I wonder how many horsepower it was making at the crank. I know that American enginges tend to have rather restrictive heads (two valve not four/five like most/some japenese and euro engines), so that 25 psi probably wasn’t doing as much, as, say twenty on a 1MZ-FE or such. A rod shooting out the TOP though is really impressive, and wierd. I mean, they usually fly out the bottom on high boost applications. I find it sad that the other people on that forum assumed nitrous, clearly somebody watched Fast and Furious (worst movie ever) and thought that to get high hp you need to use it. The highest hp street driven motor I’ve ever heard of was a single turbo 2JZ-GTE @ 39 psi, no N2O, especially that NOS brand. ( 991 whp 9 sec 1/4 at 149.99 mph if you were wondering)

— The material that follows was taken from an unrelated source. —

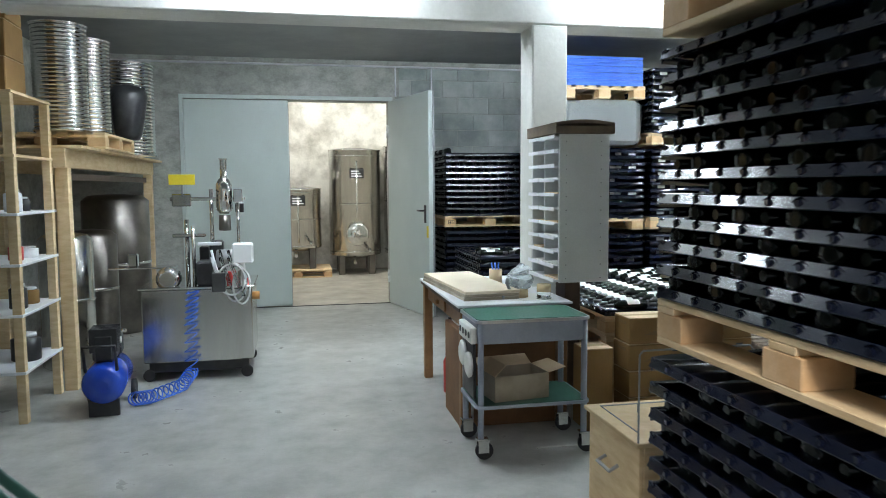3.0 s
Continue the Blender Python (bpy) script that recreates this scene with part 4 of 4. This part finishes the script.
def tank(x, y, r, z0, h, legs, label):
    t = thing("steel_tank", label, "tank", pose(x, y, 0), "wine tanks")
    bm = bmesh.new()
    lathe(bm, [(r * 0.3, z0 - 0.08), (r * 0.98, z0), (r, z0 + 0.01), (r, z0 + h), (r * 1.02, z0 + h + 0.01), (r * 1.02, z0 + h + 0.03), (r * 0.5, z0 + h + 0.07)], 40)
    part("shell", bm, STEEL, t)
    for k in range(3):
        bm = bmesh.new()
        zz = z0 + h * (0.03 + 0.46 * k)
        lathe(bm, [(r + 0.004, zz), (r + 0.008, zz + 0.01), (r + 0.004, zz + 0.02)], 40, caps=False)
        part("seam", bm, STEEL, t)
    for k in range(4):
        a = math.pi / 4 + k * math.pi / 2
        bm = bmesh.new()
        c, s = math.cos(a) * r * 0.82, math.sin(a) * r * 0.82
        box(bm, c - 0.06, s - 0.06, legs, c + 0.06, s + 0.06, z0 + 0.02, bevel=0.01)
        part("leg", bm, DARKTANK, t, "dark steel leg")
    bm = bmesh.new()
    rod(bm, (0, -r - 0.002, z0 + h * 0.1), (0, -r - 0.002, z0 + h * 0.9), 0.018, 10)
    part("level_tube", bm, CHROME, t, "bright level tube")
    if h > 1.4:
        m = pose(0, -r + 0.03, z0 + 0.4, 90, 0, 0)
        bm = bmesh.new()
        lathe(bm, [(0.17, 0), (0.21, 0.02), (0.21, 0.06), (0.17, 0.075), (0.05, 0.09)], 28, m)
        part("manhole", bm, CHROME, t, "round polished manhole door")
        bm = bmesh.new()
        lathe(bm, [(0.05, 0.08), (0.06, 0.12), (0.02, 0.16)], 16, m)
        for k in range(5):
            a = k * 2 * math.pi / 5
            rod(bm, m @ Vector((0, 0, 0.13)), m @ Vector((0.09 * math.cos(a), 0.09 * math.sin(a), 0.13)), 0.012)
        part("hand_wheel", bm, CHROME, t, "polished hand wheel")
    bm = bmesh.new()
    box(bm, -0.13, -r - 0.012, z0 + h * 0.74, 0.13, -r + 0.03, z0 + h * 0.74 + 0.17, bevel=0.003)
    plate = part("name_plate", bm, BLACK, t, "dark label plate")
    bm = bmesh.new()
    for k in range(3):
        box(bm, -0.1, -r - 0.0145, z0 + h * 0.74 + 0.03 + 0.045 * k, 0.1 - 0.03 * k, -r - 0.0125, z0 + h * 0.74 + 0.05 + 0.045 * k)
    part("lettering", bm, WHITE, plate, "unreadable white lettering")
    bm = bmesh.new()
    pipe(bm, [(0.22, -r + 0.03, z0 + 0.12), (0.22, -r - 0.08, z0 + 0.12), (0.22, -r - 0.1, z0 + 0.06)], 0.03)
    rod(bm, (-0.05, -r * 0.6, z0 - 0.1), (-0.05, -r - 0.06, z0 - 0.12), 0.03)
    part("valve", bm, CHROME, t, "steel outlet valve")
    return t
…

The Ford Probe had 4 diffrent engines. Of them, 3 where originally Mazda’s (the MX-6 and probe are identical). The trashed engine appears to be one of the 2nd Gen v-6’s, a KL-03 or KL-ZE. There are two dead giveaways- One are the valves, 4 in each cylinder. The second is the block made out of cast aluminum. Stock, it was advertised at around 200 HP

With out knowing anything else about the engine, it’s impossible to say how much power it was producing. My guess is that the boost didn’t kill it, but something causing premature ignition or detonation. Bad gas perhaps. This forced a piston down on to the rod before it passed TDC, and the rest of the pistons died as everything became unbalanced and generally messed up.

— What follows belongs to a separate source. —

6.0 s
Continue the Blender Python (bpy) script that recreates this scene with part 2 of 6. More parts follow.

As it happens, Mazda engines are, for the most part excellent. I have one in my Miata that after 15 years hasn’t had a single problem. They were made by the guys who figured out that rotary engine thing after all.

You can buy tuned crate v8’s that easily make a reliable 1000 with out anything fancy going on. Not to mention about 4 times the torque.

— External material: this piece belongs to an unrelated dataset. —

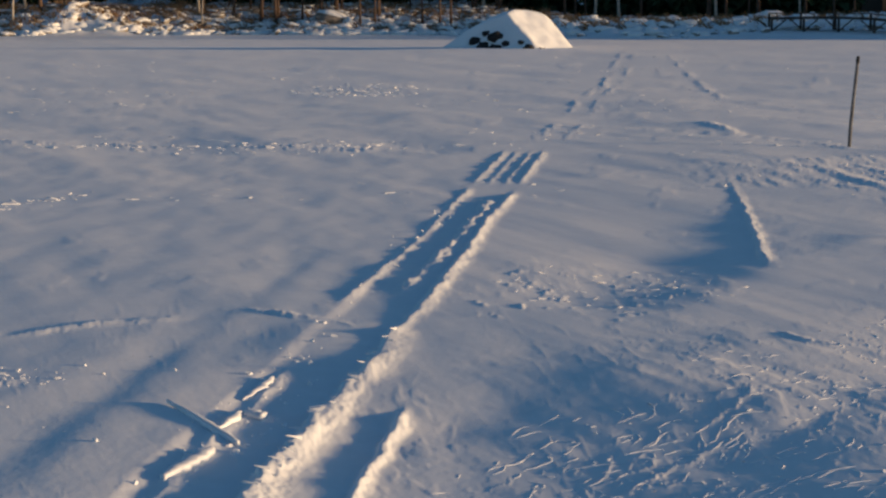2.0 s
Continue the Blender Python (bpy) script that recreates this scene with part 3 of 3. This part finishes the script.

This is one of the best examples of over revving I have seen in a great while. For starts note the burning on the top of the pistons and the inside of the head and valves. This engine was burning itself alive. The thread also mentioned that the trans was modified. Very typical chain of events is this. Trans loses it between shifts, likely 2 to 3, and goes no load on the engine. Before the driver can think to react and shut down, the engine goes past redline (especially with the boost) and things start to go bad pretty fast. One cylinder (the bent rod most likely) whacked a valve and bent the rod making it shorter. When it came down the piston pulled out of the cylinder and was forced back in at an angle, tearing up the cylinder wall and leaving debris in the pan. This debris then gets whacked by a piston on the way down or gets jammed between a crank weight and a bearing journal. If the piston was on a power stroke, it comes apart. It’s all downhill from there, the engine is now unbalanced and a lot of debris is being flung inside the pan. By now the rod without piston is traveling back up the cylinder wall, finishing the damage to the remains of the piston. When it comes back down, it pulls out of the cylinder, goes sideways and punches a hole in the side of the block while the crank continues to turn. All of this is taking place in a couple of revolutions of the crank while it’s turning 8000 or 9000 RPM. The driver is lucky if the engine doesn’t catch fire at this point and the trans doesn’t decide to fall back into gear on a locked engine. The car is already out of control with oil pouring onto the pavement and wetting the tires. If the trans had cut back in, the drive wheels would have locked and the car would have been an out of control rocket. This is the very reason drag racers moved to rear mounted engines, the debris and oil and flames would be behind them instead of in front.